The Making of the Western Mind perhaps more old-fashioned: the role of Christianity in the shaping of Western Civilization. Indeed, earlier in the century, instructors and scholars sometimes used “Christian Civilization” and “Western Civilization” interchangeably and took for granted the role of the Protestant Reformation (“the revolution that killed God,” Holland terms it) in bringing about the values of liberal democracy, including freedom of conscience. Holland’s conclusions run in this vein: “Whether it be the conviction that the workings of conscience are the surest determinants of good law, or that Church and state exist as distinct entities, or that polygamy is unacceptable, its trace elements are to be found everywhere in the West.” To this list, one might add a concern for the poor and for children and mothers. After all, doing things “for the least of these” is by far the most common Bible verse to come up in Democratic presidential debates. Holland observes that “charity lay at the heart of Calvin’s vision,” especially when it came to refugees, values perpetuated in a roundabout way by Angela Merkel early in the twenty-first century.
As many reviewers (including our own Philip Jenkins) have noted, these arguments are tenuous. Polygamy, sure, but otherwise things get tricky. Can one really give credit to Christianity for the Western respect for conscience if throughout most of Western history, Christians argued that it was necessary for church and state to compel the conscience? And while Calvin practiced charity, most Christian governments have proceeded with a blithe indifference to the poor. Christianity was revolutionary in its casting off of ethnic, sexual, and other boundaries, but Christians happily reimposed them whenever they had the chance to do so. Humanism, a respect for conscience, an appreciation for reason and science – certain streams of Christian thought contributed to these developments, but there were other streams as well, and sorting out exactly how much credit one might assign to Christianity is a very tall order. Holland also places a strange weight on Saint Augustine’s “Love, and do as you will.” Yes, Jesus, Paul, Augustine, and the Beatles all placed a central emphasis on love. But if love was all one needed, the Beatles meant something rather different than did their Christian predecessors.
At the same time, this is a rather easy critique to make, perhaps too easy. Is Holland wrong to term Christianity “the single most transformative development in Western history”? What would other competitors be? Ancient Greece and Rome? The Enlightenment? Capitalism? Those are serious competitors, but so is Christianity. Holland suggests at the outset that he does not want to preach to the choir. Those that think all of the sizzle of Western Civilization is found in Athens and Rome, and those who equate Christianity with superstition, intolerance, and bigotry, should take another look.

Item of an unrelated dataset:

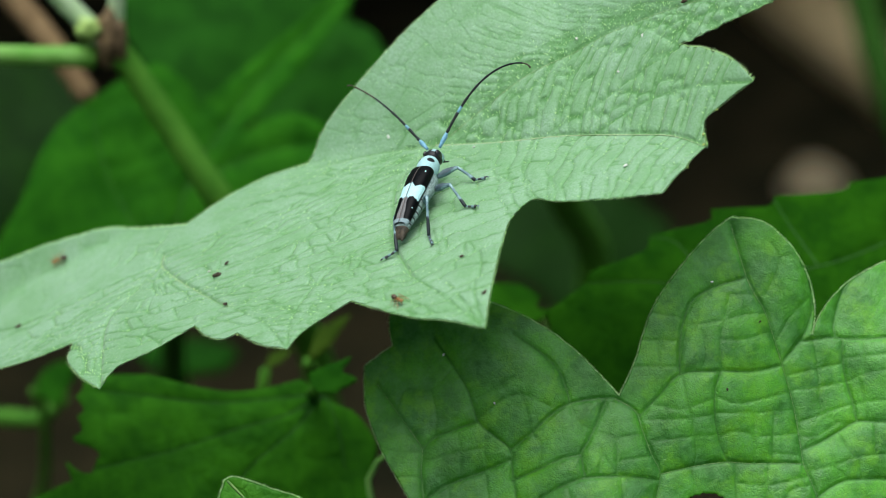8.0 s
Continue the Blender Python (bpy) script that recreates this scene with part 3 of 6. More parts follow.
FOLD_VEIN, UPPER_VEIN, RIDGE_VEIN, LOWER_VEIN = MAIN_VEINS[0], MAIN_VEINS[1], MAIN_VEINS[2], MAIN_VEINS[3]
LEFT_VEIN, LEFT_LOBE_VEIN = MAIN_VEINS[6], MAIN_SIDE_VEINS[0]
MAIN_LADDER = (ladder(FOLD_VEIN, UPPER_VEIN, 28, (0.03, 0.97), (0.06, 0.97), 0.08, 3, 1, 0.55)
    + ladder(UPPER_VEIN, RIDGE_VEIN, 24, (0.05, 0.8), (0.08, 1.0), 0.05, 2, 2, 0.4)
    + ladder(RIDGE_VEIN, MAIN_FAR_MARGIN[2][:7], 12, (0.05, 0.8), (0.0, 0.75), 0.05, 2, 3)
    + ladder(UPPER_VEIN, MAIN_FAR_MARGIN[3][::-1], 9, (0.55, 1.0), (0.0, 1.0), 0.05, 2, 4)
    + ladder(FOLD_VEIN, [(11.2, -6.0), (14.2, -3.1), (17.9, -5.7), (25.0, -9.2), (30.6, -11.4), (34.1, -7.4)], 15, (0.24, 1.0), (0.0, 0.8), -0.08, 2, 5)
    + ladder(LOWER_VEIN, [(1.4, 18.6), (8.0, 11.7), (12.5, 3.1), (11.2, -6.0), (9.9, -10.9), (6.9, -25.9)], 17, (0.05, 0.97), (0.05, 0.97), 0.08, 2, 6)
    + ladder(LOWER_VEIN, LEFT_VEIN, 24, (0.0, 0.97), (0.0, 0.97), 0.05, 6, 7)
    + ladder(LOWER_VEIN, [(-16.9, 24.5), (-35.3, 22.0)], 4, (0.0, 0.1), (0.2, 0.9), 0.03, 2, 8)
    + ladder(LEFT_VEIN, LEFT_LOBE_VEIN, 12, (0.1, 0.95), (0.05, 0.95), 0.05, 4, 9)
    + ladder(LEFT_LOBE_VEIN, [(-76.0, 26.2), (-72.9, 13.0), (-58.0, 6.4), (-51.2, 5.0), (-48.7, -4.8)], 14, (0.0, 0.9), (0.1, 1.0), 0.05, 5, 10)
    + ladder(MAIN_SIDE_VEINS[1], MAIN_FAR_MARGIN[0][::-1], 12, (0.05, 0.95), (0.05, 0.95), 0.03, 2, 11)
    + [MAIN_SIDE_VEINS[2], MAIN_SIDE_VEINS[3], MAIN_VEINS[5], LOWER_VEIN[5:], LEFT_VEIN[3:]])

main_leaf = leaf("large pale green downy palmate leaf under the beetle", pose(-0.0017, 0.0018, 0.7023, 3, -21, 0),
    MAIN_FAR_MARGIN + MAIN_NEAR_MARGIN, [FOLD_VEIN, UPPER_VEIN, LOWER_VEIN[:6], MAIN_VEINS[4], LEFT_VEIN[:4], LEFT_LOBE_VEIN], main_height, LEAF_PALE, VEIN_PALE, step=0.36, ragged=0.1, hairs=0.45, vein_width=[0.09, 0.03, 0.025, 0.03, 0.09, 0.05], groove=(0.14, 0.25, 0.2), net=(1.3, 20, 1.3, 0.95, 0.05), small_veins=MAIN_LADDER, small=(0.10, 0.2, 0.28, 0.6), low=0.9, weight=main_weight, tufts=0.42, teeth=[(39.3, -0.1), (36.6, -3.5), (34.1, -7.4), (36.8, -1.7), (-25.5, -10.7), (-31.7, -5.1)], stalk=[(-0.0008, 0.0204, 0.7018), (-0.0006, 0.0327, 0.6938), (-0.0004, 0.0410, 0.6861)])
quilted_leaf = leaf("broad quilted green lobed leaf with a bitten hole", pose(0.0303, -0.0020, 0.6836, 52, 4, 0),
    QUILTED_MARGIN, QUILTED_VEINS_A + QUILTED_VEINS_B + QUILTED_VEINS_C, quilted_height, LEAF_GREEN, [VEIN_GREEN if k in (0, 1, 4, 14) else VEIN_MID for k in range(21)], step=0.31, ragged=0.08, hairs=0.28, vein_width=0.03, groove=(0.02, 0.13, 0.40), net=(1.15, 4, 1.25, 0.8, 0.06), small_veins=QUILTED_LADDER_A + QUILTED_LADDER_B + QUILTED_LADDER_C + QUILTED_LADDER_D + QUILTED_LADDER_E, small=(0.0, 0.14, 0.2, 0.75), bite=(4.4, -17.25, 2.5, 1.2), stalk=[(0.0307, -0.0169, 0.6631), (0.0329, -0.0002, 0.6508), (0.0341, 0.0065, 0.6464)])
small_tip_leaf = leaf("small bright green leaf tip beside the lower leaves", pose(-0.0223, -0.0170, 0.6738, 60, 0, 0),
    SMALL_TIP_MARGIN, SMALL_TIP_VEINS, domed_height, LEAF_TIP, VEIN_GREEN, step=0.6, hairs=0.3, stalk=[(-0.0216, -0.0194, 0.6686), (-0.0241, 0.0014, 0.6496), (-0.0296, 0.0416, 0.6232)])
RAGGED_LADDER = (ladder(RAGGED_VEINS[0], RAGGED_VEINS[1], 8, (0.15, 0.95), (0.15, 0.95), 0.08, 1, 21)
    + ladder(RAGGED_VEINS[0], RAGGED_VEINS[2], 7, (0.15, 0.8), (0.15, 0.95), 0.08, 1, 22)
    + ladder(RAGGED_VEINS[2], RAGGED_VEINS[3], 4, (0.15, 0.8), (0.15, 0.95), 0.08, 1, 23))
ragged_leaf = leaf("shaded green leaf with a ragged toothed margin", pose(-0.0314, 0.0303, 0.6496, 38, 5, 0),
    RAGGED_MARGIN + RAGGED_TEETH, RAGGED_VEINS, domed_height, LEAF_MID, VEIN_DARK, step=0.8, groove=(0.08, 0.5, 0.2), vein_width=0.1, small_veins=RAGGED_LADDER, small=(0.06, 0.4, 0.25, 1.2), stalk=[(-0.0279, 0.0216, 0.6406), (-0.0295, 0.0398, 0.6261), (-0.0300, 0.0444, 0.6220)])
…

Those readers who take in the sweep of Dominion will find themselves consistently startled and surprised. To be sure, Holland makes the stomach turn with his descriptions of executions and the castrated Galli, but he also paints compelling portraits of countless figures in his march through the centuries. Some of these are well known, such as Luther or Galileo. But whereas many historians of Christianity discuss the bishop and theologian Gregory of Nyssa, Holland takes time to introduce his sister Macrina, who rescued abandoned abandoned infants from the trash heaps. Perhaps less admirably, an ascetic named Theodore, who ate only lettuce. This is what I meant by the outset by the sheer pleasure of well-crafted history. Holland has a gift for the brief, pithy quotation, as in this gem from the ninth-century Saxon Heiland: “Here in this world, in Middle Earth, they come and go, the old dying and the young succeeding, until they too grow old, and are borne away by fate.” And yes, Tolkien makes a few appearances in the later chapters.
Holland perceives in the marrow of Christianity a few revolutionary ideas. Although they sometimes became numb by the present, Christians also exhibited a consistent hope that the world can be made new, that present miseries and injustices will give way to the Kingdom of God. The Christian revolution in this sense has never succeeded, but that hope still animates movements for change around the world. “Paul was preaching a deity who recognised no borders, no divisions,” Holland observes, and he adds that like Jews, Christians steadfastly refused to ascribe to the emperor attributes they reserved only for God. “God chose the weak things of the world to shame the strong,” insisted Paul. “This is the myth that we in the West still persist in clinging to,” concludes Holland. “Christendom, in that sense, remains Christendom still.” Perhaps. I am not at all convinced that one can have Christendom without Christianity, but I am convinced that anyone would benefit from Holland’s examination of what Christianity wrought in the West.